#### Your instructions:
What lines of the data include the string "Matrix"? Copy them all.

•••

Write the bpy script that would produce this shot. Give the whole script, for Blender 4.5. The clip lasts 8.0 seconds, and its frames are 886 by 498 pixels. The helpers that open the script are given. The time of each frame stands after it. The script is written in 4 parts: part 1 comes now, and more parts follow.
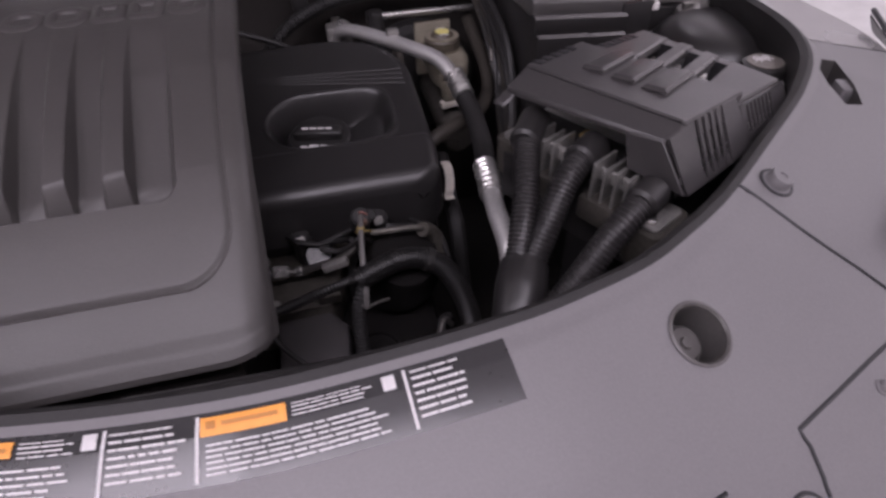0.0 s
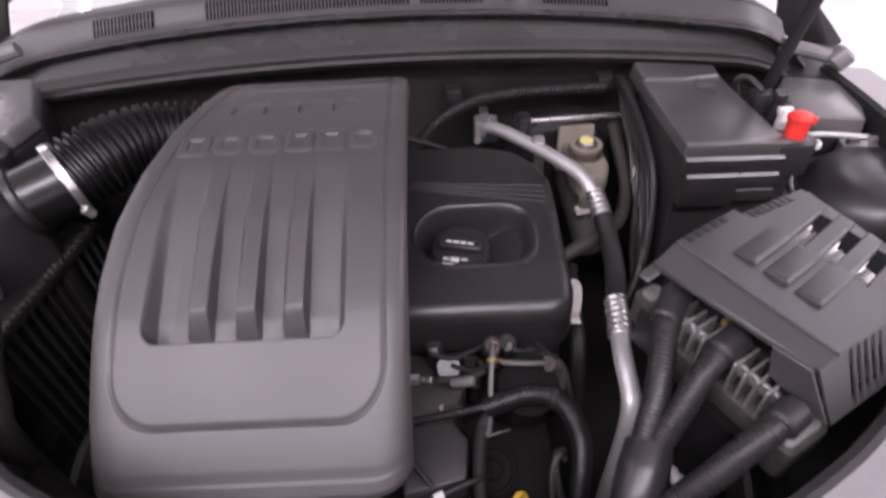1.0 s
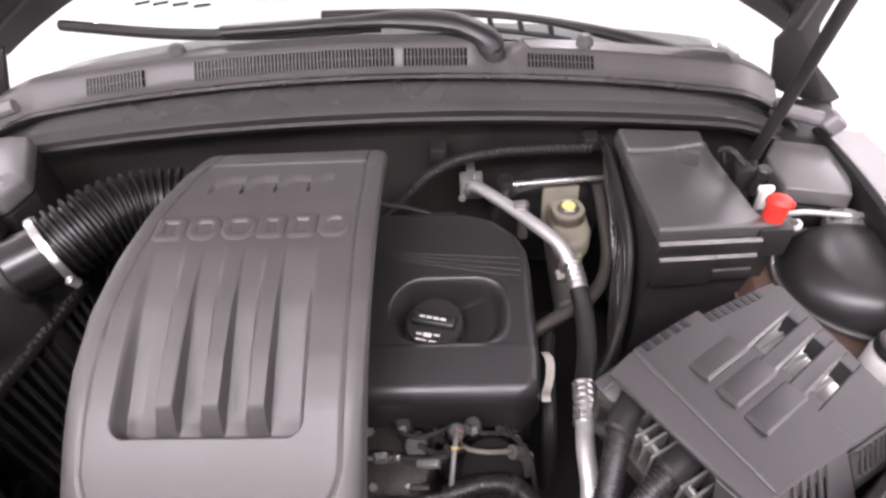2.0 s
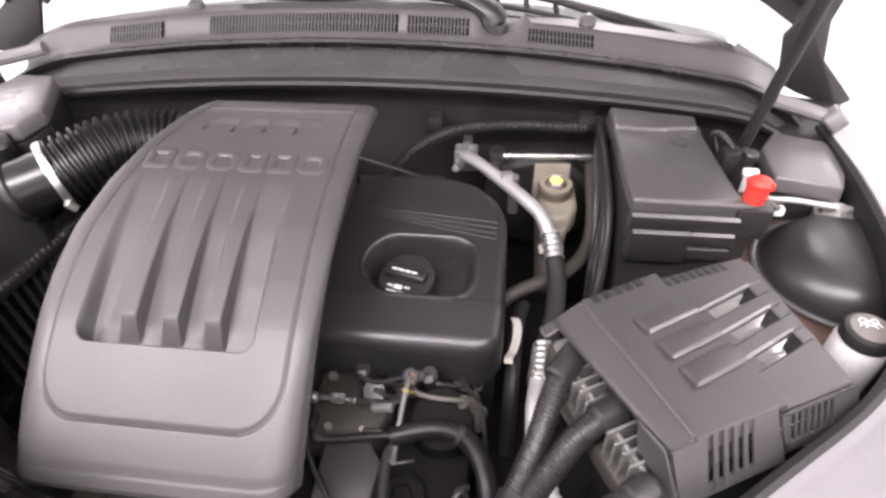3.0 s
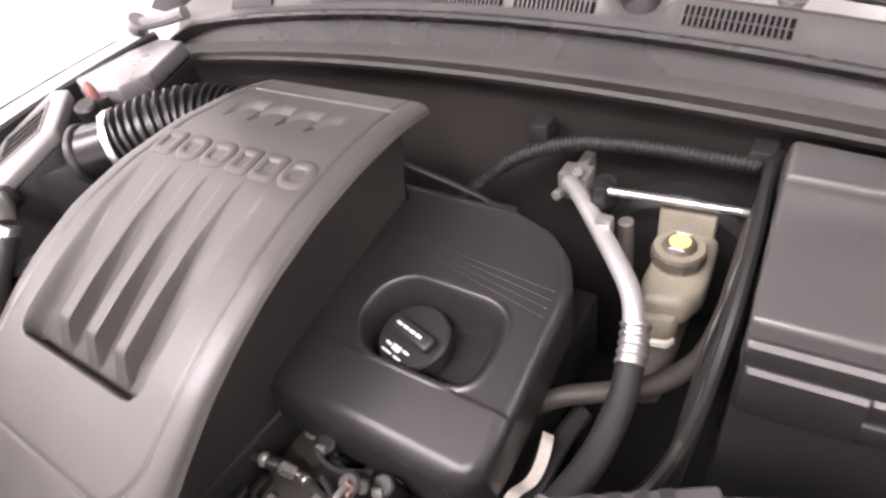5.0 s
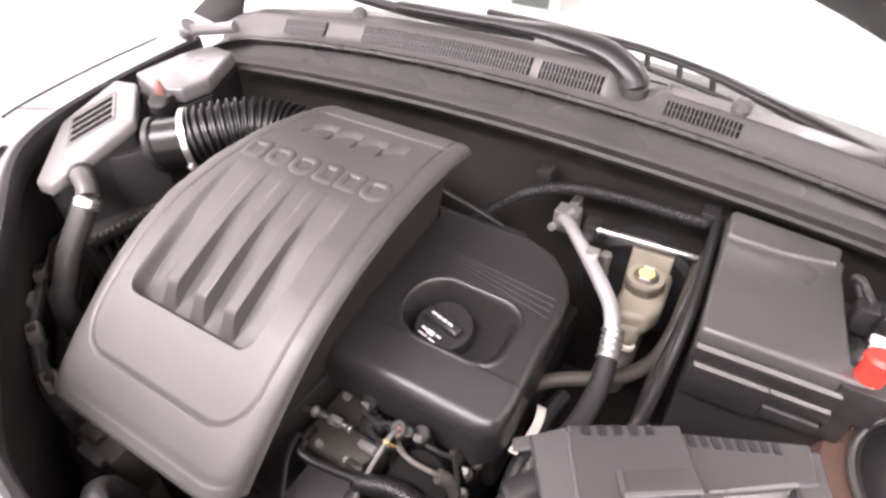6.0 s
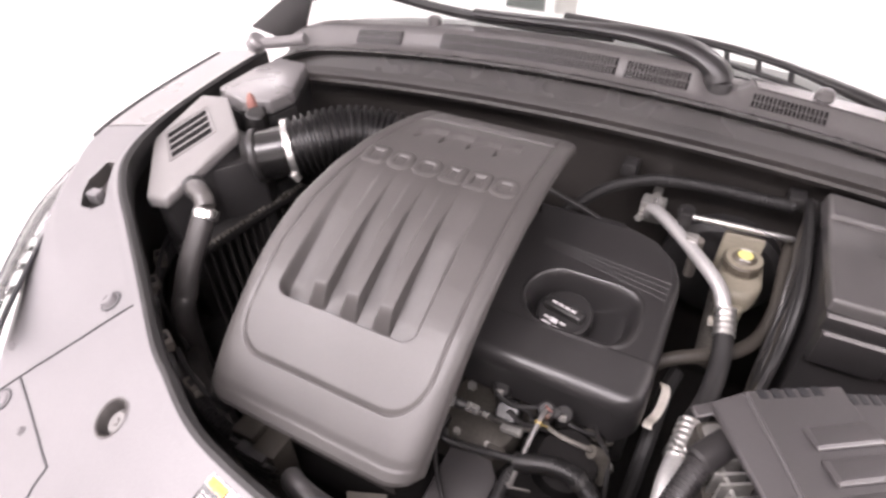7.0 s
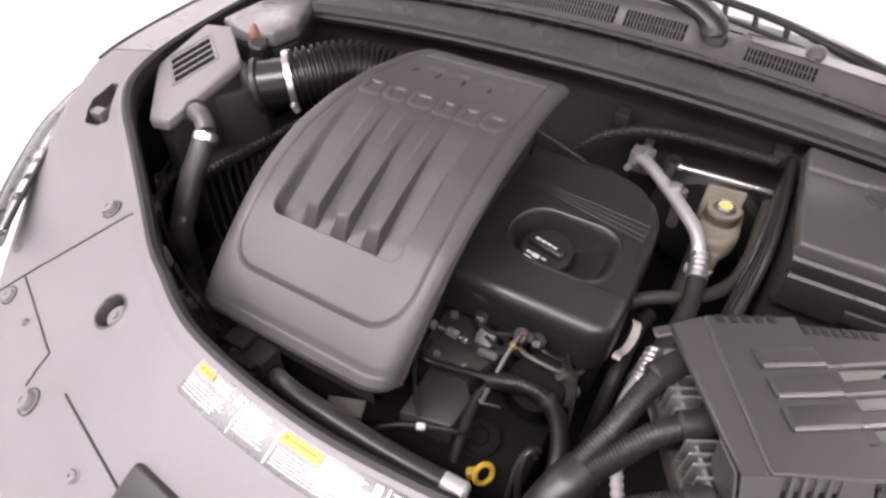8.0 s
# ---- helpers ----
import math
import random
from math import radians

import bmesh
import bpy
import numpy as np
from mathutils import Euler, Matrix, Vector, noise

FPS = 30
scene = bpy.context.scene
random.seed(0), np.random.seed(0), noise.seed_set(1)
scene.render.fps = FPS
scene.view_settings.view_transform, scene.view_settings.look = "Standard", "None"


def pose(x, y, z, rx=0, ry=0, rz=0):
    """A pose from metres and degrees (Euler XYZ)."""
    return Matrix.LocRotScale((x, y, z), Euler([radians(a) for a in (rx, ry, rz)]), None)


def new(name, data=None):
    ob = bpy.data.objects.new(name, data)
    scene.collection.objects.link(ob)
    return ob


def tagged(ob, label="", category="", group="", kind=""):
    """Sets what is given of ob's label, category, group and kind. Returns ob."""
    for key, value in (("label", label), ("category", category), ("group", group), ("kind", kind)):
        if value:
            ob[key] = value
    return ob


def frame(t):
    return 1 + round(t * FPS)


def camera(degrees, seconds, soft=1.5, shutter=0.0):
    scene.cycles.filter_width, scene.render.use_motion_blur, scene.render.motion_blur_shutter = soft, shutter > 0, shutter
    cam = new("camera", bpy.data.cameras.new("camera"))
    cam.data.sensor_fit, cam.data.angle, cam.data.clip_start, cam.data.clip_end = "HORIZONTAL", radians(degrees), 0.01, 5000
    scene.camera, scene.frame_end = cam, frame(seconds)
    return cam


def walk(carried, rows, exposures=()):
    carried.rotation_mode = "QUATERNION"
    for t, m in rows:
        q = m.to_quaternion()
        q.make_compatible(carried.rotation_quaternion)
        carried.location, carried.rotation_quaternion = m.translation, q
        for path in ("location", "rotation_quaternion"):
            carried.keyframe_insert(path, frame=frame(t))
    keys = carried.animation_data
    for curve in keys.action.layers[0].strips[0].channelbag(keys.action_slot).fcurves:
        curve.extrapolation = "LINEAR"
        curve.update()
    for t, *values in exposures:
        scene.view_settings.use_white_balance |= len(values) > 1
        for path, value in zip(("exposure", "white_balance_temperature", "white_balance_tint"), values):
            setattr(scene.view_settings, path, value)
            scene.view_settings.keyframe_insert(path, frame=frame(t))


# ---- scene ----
cam = camera(75.97, 8.0, soft=2.7, shutter=0.35)
# seconds, place in metres, turn in degrees
PATH = [
    (0, 0.1002, -0.2129, 1.2890, 47.625, 1.716, -13.491),
    (0.2, 0.0905, -0.2112, 1.3040, 47.939, 1.823, -11.590),
    (0.5, 0.0764, -0.2012, 1.3353, 48.526, 0.319, -5.249),
    (0.7, 0.0577, -0.1722, 1.3632, 47.799, 0.153, -1.940),
    (1, 0.0668, -0.1281, 1.4490, 47.695, 2.536, -1.223),
    (1.3, 0.1218, -0.0842, 1.4921, 48.612, 5.288, -1.452),
    (1.5, 0.1472, -0.0653, 1.5259, 49.376, 6.267, -0.578),
    (1.7, 0.1397, -0.0295, 1.5492, 46.147, 5.167, -0.326),
    (2.8, 0.1670, -0.1194, 1.5082, 48.282, -0.220, 5.460),
    (3, 0.2289, -0.1101, 1.4919, 48.104, 1.557, 6.898),
    (3.2, 0.2909, -0.0679, 1.4792, 48.033, 3.482, 9.579),
    (3.5, 0.4352, 0.0244, 1.4268, 49.764, 7.011, 19.124),
    (3.7, 0.4787, 0.0643, 1.4304, 49.965, 8.976, 23.357),
    (4, 0.4895, 0.0813, 1.4219, 50.875, 10.170, 27.152),
    (4.2, 0.4801, 0.1063, 1.4170, 50.715, 10.207, 29.203),
    (5.3, 0.3892, 0.2140, 1.3684, 47.860, 8.512, 31.995),
    (5.5, 0.3912, 0.1684, 1.4048, 48.380, 6.256, 31.545),
    (5.8, 0.3818, 0.0762, 1.4800, 48.033, 1.974, 31.160),
    (6, 0.3717, 0.0114, 1.5070, 49.691, -0.105, 30.958),
    (6.2, 0.3633, -0.0297, 1.5321, 49.844, -0.701, 28.176),
    (6.5, 0.3128, -0.0657, 1.5535, 51.105, -0.200, 26.707),
    (6.8, 0.2457, -0.1109, 1.5239, 50.542, 2.316, 25.684),
    (7, 0.2095, -0.1308, 1.5286, 50.004, 0.818, 27.830),
    (7.2, 0.1849, -0.1556, 1.5066, 50.016, -0.526, 28.806),
    (7.5, 0.1968, -0.1680, 1.5007, 48.248, 0.268, 29.218),
    (7.7, 0.2262, -0.1648, 1.5060, 46.705, -0.783, 29.650),
    (8, 0.2592, -0.1775, 1.5084, 46.775, -1.450, 30.024),
]
walk(cam, [(r[0], pose(*r[1:])) for r in PATH],
     exposures=[(0.0, -1.76, 6100, 30), (0.5, -1.42, 6050, 30), (1.0, -0.8, 6100, 30), (1.5, -0.6, 6150, 25), (1.7, -0.42, 6200, 23), (3.0, 0.1, 6300, 21), (4.0, 0.22, 6450, 21), (5.5, 0.45, 6500, 22), (6.0, 0.5, 6500, 22), (6.5, 0.35, 6450, 22), (7.0, 0.02, 6450, 22), (8.0, -0.4, 6400, 22)])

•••

#### Response below:
from mathutils import Euler, Matrix, Vector, noise
    return Matrix.LocRotScale((x, y, z), Euler([radians(a) for a in (rx, ry, rz)]), None)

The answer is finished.